● **RECORD SET**
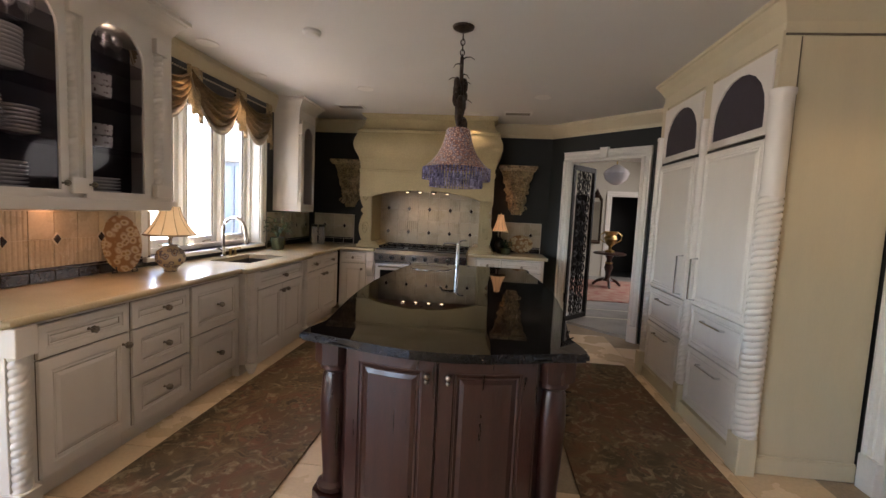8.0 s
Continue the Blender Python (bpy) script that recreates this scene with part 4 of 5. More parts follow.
for z, k in ((1.71, 0), (1.19, 1)):
    a = math.atan2(-0.566, 0.824)
    p = thing("framed_picture", Matrix.Translation((4.25 + 0.5 * 0.824 - 0.012, 1.4 - 0.5 * 0.566 - 0.018, z)) @ Matrix.Rotation(a, 4, "Z"), "small landscape print in a broad pale mat and frame", "picture", "hall pictures")
    bm = B()
    loops(bm, [[(x * s, y, zz * s) for x, zz in ((-1, -1), (1, -1), (1, 1), (-1, 1))] for s, y in ((0.215, 0.016), (0.215, -0.01), (0.207, -0.016), (0.2, -0.01), (0.198, -0.004))])
    part("frame", bm, "matboard", p)
    part("mat_board", boxes((-0.197, -0.0062, -0.197, 0.197, -0.0045, 0.197)), "matboard", p)
    part("print", boxes((-0.11, -0.009, -0.095, 0.11, -0.0066, 0.095)), "stone_pale", p)
    bm = B()
    box(bm, -0.11, -0.0105, -0.095, 0.11, -0.0092, -0.055)
    for q in range(40):
        a, r = random.random() * 6.283, random.random() ** 0.5
        sx = 0.045 if k == 0 else -0.05
        ball(bm, (sx + 0.06 * r * math.cos(a), -0.0105, 0.02 + 0.06 * r * math.sin(a)), 0.012, 7, 4, 1, 0.02)
    box(bm, 0.04 if k == 0 else -0.055, -0.0105, -0.06, 0.05 if k == 0 else -0.045, -0.0092, 0.0)
    part("print_trees", bm, "black", p)

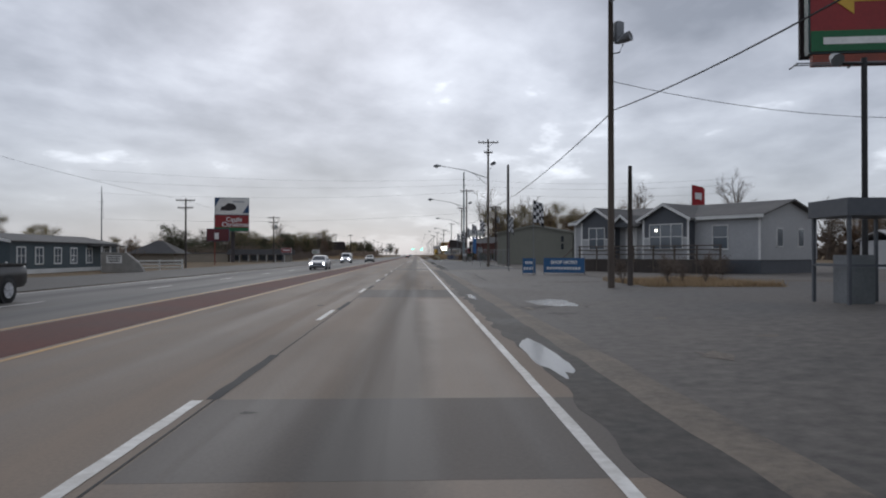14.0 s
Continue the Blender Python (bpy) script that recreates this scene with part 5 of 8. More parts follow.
part("doorway", boxes((4.4, 6.0, -0.04, 0.0, 0, 3.4)), M["dark_shingle"], h, "tall dark door")
part("wall_lamp", bars(([(5.2, -0.35, 3.9), (5.2, -0.1, 4.0)], [0.15, 0.06]), sides=8), M["black_metal"], h)
window(h, 8.4, 10.6, 1.4, 2.9, panes=(3, 2), trim="black_metal")
h = thing("open_shed", on(22.8, 130), "open shed with a thin dark flat roof on posts", "shed")
part("roof", boxes((0, 9.4, 0, 6, 3.75, 3.92), bevel=0.02), M["dark_shingle"], h)
for px in (0.3, 4.6, 9.0):
    for py in (0.3, 5.6):
        part("post", boxes((px, px + 0.12, py, py + 0.12, -0.1, 3.75)), M["galv"], h)
part("back_wall", boxes((4.6, 9.3, 5.8, 5.9, 0, 3.7)), M["dark_shingle"], h)
h = thing("yard_warehouse", on(34, 172), "long tan warehouse with a pale flat roof", "building")
shell(h, 0, 36, 0, 18, 4.0, "tan_metal")
gable_roof(h, 0, 36, 0, 18, 4.1, 5.6, "pale_roof", 0.5)
side_gables(h, 0, 36, 0, 18, 4.0, 5.5, "tan_metal")
for k in range(4):
    window(h, 3 + k * 8, 5 + k * 8, 1.6, 2.8, trim="black_metal")
h = thing("carport", on(22.8, 160.5), "red sloping metal carport roof on posts", "carport")
bm = prism_x(bmesh.new(), [(0, 2.9), (5.5, 3.9), (5.5, 4.0), (0, 3.0)], 0, 7)
part("roof", bm, M["red_sign"], h)
for px in (0.15, 6.8):
    for py, pz in ((0.2, 2.95), (5.3, 3.85)):
        part("post", boxes((px - 0.06, px + 0.06, py - 0.06, py + 0.06, -0.2, pz)), M["galv"], h)

# surplus sales building
h = thing("sales_building", on(38, 286), "tan metal sales building with wide low roof and red awning", "shop")
front = [(0, 0), (30, 0), (30, 8.0), (21, 9.6), (6.8, 9.8), (0, 7.2)]
part("wall", prism(bmesh.new(), front, 0, 0.2), M["tan_metal"], h)
part("wall", prism(bmesh.new(), front, 6.8, 7), M["tan_metal"], h)
part("wall", boxes((0, 0.2, 0.2, 6.8, 0, 7.1)), M["tan_metal"], h)
part("wall", boxes((29.8, 30, 0.2, 6.8, 0, 7.9)), M["tan_metal"], h)
r = part("roof", prism(bmesh.new(), [(-1.4, 6.7), (6.8, 9.82), (21, 9.62), (31.4, 7.8), (31.4, 8.05), (21, 9.9), (6.8, 10.1), (-1.4, 6.95)], -1.5, 8), M["pale_roof"], h)
part("fascia", prism(bmesh.new(), [(-1.45, 6.55), (6.8, 9.7), (21, 9.5), (31.5, 7.65), (31.5, 8.1), (21, 9.95), (6.8, 10.15), (-1.45, 7.0)], -1.62, -1.52), M["tan_trim"], r)
part("vent", boxes((13.6, 14.5, 4, 4.8, 9.6, 10.6), (13.4, 14.7, 3.9, 4.9, 10.6, 10.75)), M["galv"], r)
part("vent", boxes((19, 19.6, 5, 5.6, 9.5, 10.5)), M["galv"], r)
for k in range(30):
    part("wall_rib", boxes((0.6 + k, 0.66 + k, -0.03, 0, 5.6, 7.2 if k < 1 else 7.9)), M["tan_metal"], h)
# flat black sheet on the wall stands in for the shaded inside of the bay
part("bay", boxes((1.4, 9.2, -0.05, 0.02, 0, 5.4)), M["plastic"], h, "black sheet standing for the open bay's shade")
part("bay_post", boxes((5.2, 5.4, -0.12, -0.05, 0, 5.4)), M["tan_trim"], h)
part("shutter", boxes((9.8, 12.2, -0.06, 0, 0, 6.6)), M["white_trim"], h, "white roller door")
part("awning", prism_x(bmesh.new(), [(0, 6.3), (-1.9, 5.0), (-1.9, 4.7), (0, 4.7)], 11.8, 18.6), M["red_cloth"], h, "red cloth awning")
door(h, 13.4, 15.2, 2.6, mat_door="black_metal", glass=True)
window(h, 16, 18.4, 1.0, 3.4, panes=(3, 1), trim="black_metal")
part("sign_board", boxes((21, 28, -0.1, 0, 4.6, 5.8)), M["white_sign"], h)
h2 = thing("lean_to", on(35.6, 283.5), "dark open lean-to shed with pale roof on posts", "shed")
bm = prism_x(bmesh.new(), [(-3, 4.4), (6, 5.5), (6, 5.65), (-3, 4.55)], -3.5, 3.6)
part("roof", bm, M["pale_roof"], h2)
part("back_wall", boxes((-3.4, 2.0, 5.8, 5.95, 0, 5.4)), M["dark_siding"], h2)
for px in (-3.3, -0.8, 1.8, 3.4):
    part("post", boxes((px - 0.06, px + 0.06, -2.9, -2.78, -0.2, 4.4)), M["galv"], h2)
part("bench", boxes((-2.5, 2, 2, 3.4, 0, 1.1)), M["deck_wood"], h2)

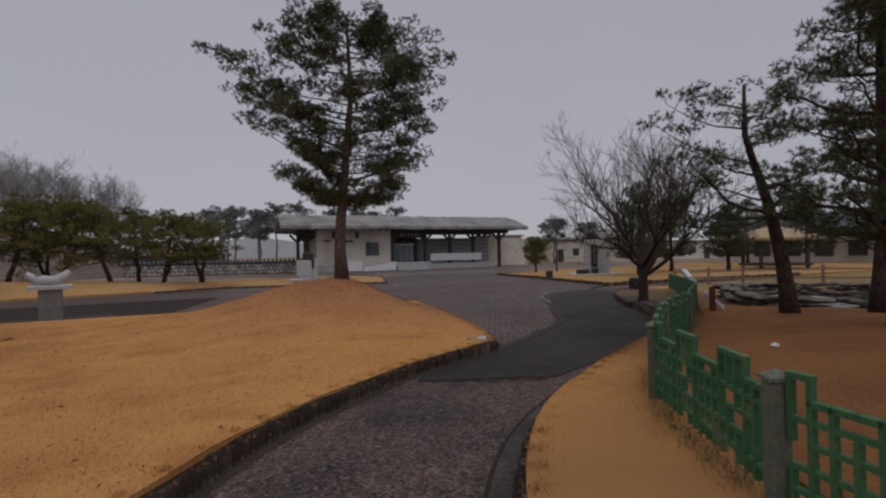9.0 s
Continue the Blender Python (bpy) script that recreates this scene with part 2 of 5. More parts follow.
M_GREY_METAL = node_mat("grey_booth_metal", (0.17, 0.175, 0.185), (0.22, 0.225, 0.235), 2.0, 0.5, 0.1, 30.0, 0.12, metal=0.2)
M_DARK_METAL = node_mat("dark_booth_trim", (0.018, 0.018, 0.022), (0.03, 0.03, 0.034), 2.0, 0.45, 0.1, 30.0, 0.2)
M_WHITE_PANEL = node_mat("frosted_white_panel", (0.58, 0.59, 0.58), (0.66, 0.67, 0.65), 1.5, 0.45, 0.05, 20.0, 0.06, c3=(0.48, 0.48, 0.46), c3_scale=1.5)
M_WHITE = node_mat("white_paint", (0.66, 0.67, 0.68), (0.74, 0.75, 0.75), 1.5, 0.5, 0.1, 25.0, 0.06)
M_CREAM = node_mat("cream_stucco", (0.58, 0.535, 0.47), (0.66, 0.61, 0.54), 0.5, 0.9, 0.3, 6.0, 0.10, c3=(0.48, 0.445, 0.40), c3_scale=0.3)
M_WOOD_DARK = node_mat("dark_timber", (0.035, 0.03, 0.03), (0.065, 0.055, 0.052), 3.0, 0.7, 0.3, 30.0, 0.3)
M_ROOF = node_mat("thatch_grey_roof", (0.19, 0.185, 0.18), (0.30, 0.295, 0.285), 0.7, 0.95, 0.8, 9.0, 0.4, c3=(0.11, 0.105, 0.10), c3_scale=0.35, c3_lo=0.50, c3_hi=0.66)
M_GRANITE = node_mat("grey_granite", (0.36, 0.365, 0.37), (0.45, 0.455, 0.46), 2.0, 0.7, 0.2, 60.0, 0.18)
M_BLACK_STONE = node_mat("polished_black_stone", (0.022, 0.02, 0.02), (0.035, 0.032, 0.03), 3.0, 0.3, 0.0, 60.0, 0.2)
M_RED = node_mat("red_brown_paint", (0.16, 0.035, 0.024), (0.21, 0.05, 0.034), 3.0, 0.6, 0.2, 40.0, 0.2)
M_BLUE = node_mat("blue_sign_board", (0.035, 0.12, 0.36), (0.045, 0.145, 0.41), 3.0, 0.4, 0.0, 40.0, 0.08)
M_TEXT_WHITE = node_mat("white_lettering", (0.75, 0.76, 0.78), (0.8, 0.8, 0.8), 3.0, 0.5, 0.0, 40.0, 0.03)
M_TEXT_RED = node_mat("red_marking", (0.5, 0.04, 0.035), (0.55, 0.06, 0.045), 3.0, 0.5, 0.0, 40.0, 0.05)
M_GREEN_SIGN = node_mat("dark_green_sign", (0.02, 0.05, 0.032), (0.03, 0.065, 0.042), 3.0, 0.5, 0.1, 40.0, 0.15)
M_WOOD_PALE = node_mat("weathered_rail_wood", (0.20, 0.15, 0.10), (0.30, 0.23, 0.16), 4.0, 0.85, 0.4, 40.0, 0.3)
M_BANNER = node_mat("white_banner_cloth", (0.62, 0.62, 0.63), (0.7, 0.7, 0.7), 1.0, 0.8, 0.05, 10.0, 0.05)
M_ROOF_TAN = node_mat("straw_thatch", (0.33, 0.24, 0.14), (0.44, 0.33, 0.20), 1.5, 0.95, 0.6, 25.0, 0.3)
M_DARK_ROOF = node_mat("dark_tile_roof", (0.05, 0.05, 0.055), (0.08, 0.08, 0.085), 2.0, 0.7, 0.4, 20.0, 0.3)
M_REED = node_mat("dry_reeds", (0.20, 0.15, 0.07), (0.30, 0.23, 0.11), 3.0, 0.9, 0.0, 20.0, 0.3, island=0.3, spec=0.1)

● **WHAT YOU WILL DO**
Select all lines in the listing that include the word "with".

● **EXPECTED ANSWER**
Continue the Blender Python (bpy) script that recreates this scene with part 4 of 5. More parts follow.
Continue the Blender Python (bpy) script that recreates this scene with part 5 of 8. More parts follow.
h = thing("open_shed", on(22.8, 130), "open shed with a thin dark flat roof on posts", "shed")
h = thing("yard_warehouse", on(34, 172), "long tan warehouse with a pale flat roof", "building")
h = thing("sales_building", on(38, 286), "tan metal sales building with wide low roof and red awning", "shop")
h2 = thing("lean_to", on(35.6, 283.5), "dark open lean-to shed with pale roof on posts", "shed")
Continue the Blender Python (bpy) script that recreates this scene with part 2 of 5. More parts follow.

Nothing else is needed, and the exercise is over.